In game theory a strong Nash equilibrium is a Nash equilibrium in which no coalition, taking the actions of its complements as given, can cooperatively deviate in a way that benefits all of its members. While the Nash concept of stability defines equilibrium only in terms of unilateral deviations, strong Nash equilibrium allows for deviations by every conceivable coalition. This equilibrium concept is particularly useful in areas such as the study of voting systems, in which there are typically many more players than possible outcomes, and so plain Nash equilibria are far too abundant.

The strong Nash concept is criticized as too "strong" in that the environment allows for unlimited private communication. In fact, strong Nash equilibrium has to be Pareto-efficient.  As a result of these requirements,  Strong Nash rarely exists in games interesting enough to deserve study. Nevertheless, it is possible for there to be multiple strong Nash equilibria. For instance, in Approval voting, there is always a strong Nash equilibrium for any Condorcet winner that exists, but this is only unique (apart from inconsequential changes) when there is a majority Condorcet winner.

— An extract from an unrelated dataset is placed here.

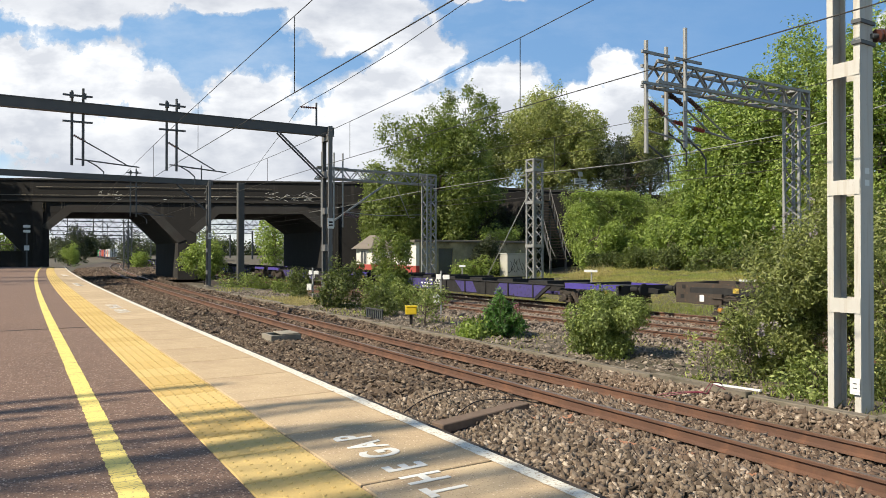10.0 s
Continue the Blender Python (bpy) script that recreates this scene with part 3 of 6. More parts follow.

A relatively weaker yet refined Nash stability concept is called coalition-proof Nash equilibrium (CPNE)  in which the equilibria are immune to multilateral deviations that are self-enforcing. Every correlated strategy supported by iterated strict dominance and on the Pareto frontier is a CPNE.  Further, it is possible for a game to have a Nash equilibrium that is resilient against coalitions less than a specified size k. CPNE is related to the theory of the core.

Confusingly, the concept of a strong Nash equilibrium is unrelated to that of a weak Nash equilibrium. That is, a Nash equilibrium can be both strong and weak, either, or neither.